Michael Christopher Tilley

Personal information
- National team: USA
- Born: 6 May 1985 (age 41) Winston-Salem, North Carolina
- Occupations: Firearms retailer and instructor
- Website: www.christilley.com www.supergrandchamp.com

Medal record
IPSC
Representing United States
| Gold medal – first place | 2002 Pietersburg | Open Junior |
| Gold medal – first place | 2005 Guayaquil | Open Junior |
IPSC US Handgun Championship
| Bronze medal – third place | 2012 Frostproof | Open |
| Gold medal – first place | 2013 Frostproof | Open |
| Bronze medal – third place | 2015 Frostproof | Standard |
| Bronze medal – third place | 2016 Frostproof | Open |
USPSA Handgun Nationals
| Bronze medal – third place | 2005 | Open |
| Gold medal – first place | 2006 | Open |
| Silver medal – second place | 2006 | Limited |
| Bronze medal – third place | 2007 | Open |
| Bronze medal – third place | 2007 | Limited |
| Gold medal – first place | 2008 | Open |
| Silver medal – second place | 2014 | Open |
| Gold medal – first place | 2015 | Open |
| Gold medal – first place | 2016 | Open |
| Silver medal – second place | 2017 | Open |

= Chris Tilley (marksman) =

American professional shooter

Michael Christopher Tilley (born May 6, 1985, in Winston-Salem, North Carolina) is a professional shooter and USPSA Grand Master.
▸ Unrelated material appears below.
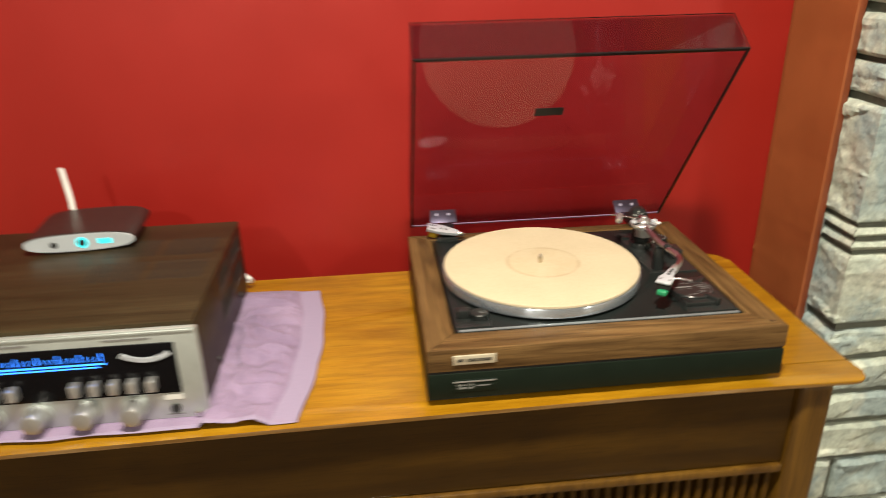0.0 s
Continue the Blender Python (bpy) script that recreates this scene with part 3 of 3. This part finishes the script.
HS = Matrix.Translation((0.3625, 0.1035, 0.9285)) @ Matrix.Rotation(math.atan2(-0.0455, -0.0365), 4, "Z") @ Matrix.Rotation(radians(3), 4, "Y")
part("arm_collar", turned(rod(blank(), (-0.004, 0, 0), (0.010, 0, 0), 0.0056, None, 20, 0.0006), HS), satin_metal, arm)
bm = prism(blank(), ((0.008, -0.0050), (0.008, 0.0050), (0.032, 0.0058), (0.037, 0.0102), (0.056, 0.0102), (0.056, -0.0102), (0.037, -0.0102), (0.032, -0.0058)), 0.0015, 0.0048, 0.0008, 2)
shell = part("headshell", turned(bm, HS), shell_metal, table, "perforated silver headshell")
for k, (u, w, rr) in enumerate(((0.0145, 0, 0.0026), (0.0215, 0, 0.0026), (0.0285, 0, 0.0026), (0.046, -0.0062, 0.0015), (0.046, 0.0062, 0.0015))):
    part("hole", turned(rod(blank(), (u, w, 0.0044), (u, w, 0.0052), rr, None, 16), HS), rubber, shell)
part("finger_lift", turned(tube(blank(), ((0.036, 0.0095, 0.0035), (0.033, 0.017, 0.0035), (0.034, 0.026, 0.0042), (0.038, 0.032, 0.0065)), 0.0013, 10), HS), satin_metal, shell)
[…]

He is also known for competing in the second season of History Channel's marksmen competition Top Shot.

==Biography==
Tilley was born on May 6, 1985, in Winston-Salem, North Carolina. He exhibited fascination and skill with firearms from a very young age. When he was eleven years old, his father built an indoor shooting range in Raleigh, North Carolina, affording Chris the opportunity to train and immerse himself. A year later, Tilley started competing at matches hosted by the IPSC and IDPA.

Tilley mentions one of his father's first employees, a former Marine named Cazz, as a significant influence in his sport shooting career. Cazz brought Tilley to his first IPSC match, drawing him further into competitive shooting. Tilley became a USPSA Grand Master at the age of fourteen, making him the youngest Grand Master in the history of the USPSA.

In 2002 and 2005, Tilley won the World Junior Champion title. In 2003, he won the Point Series Champion, among other titles. He has won over 50 major matches and four National Championships (2006, 2008, 2015, and 2016). Tilley currently works at his family shooting range as a retailer and instructor.

In 2011, Tilley appeared in the second season of History Channel's marksmen competition Top Shot. During the first half of the competition, Tilley competed as part of the Blue Team. His team ended up winning two challenges during his tenure, and Chris was nominated for elimination once. He was eliminated during the sixth week of the competition.

In April 2011, Tilley won the USPSA Area 6 Open Division Handgun Championship. In October of the same year, he competed at the IPSC World Shoot XVI in Greece, finishing #6 overall.

Further accomplishments include first place in the 2016 IPSC Australasia Championship in the Open division of the Handgun discipline, and placing in the top-three in two divisions of the 2007 USPSA National Handgun Championships.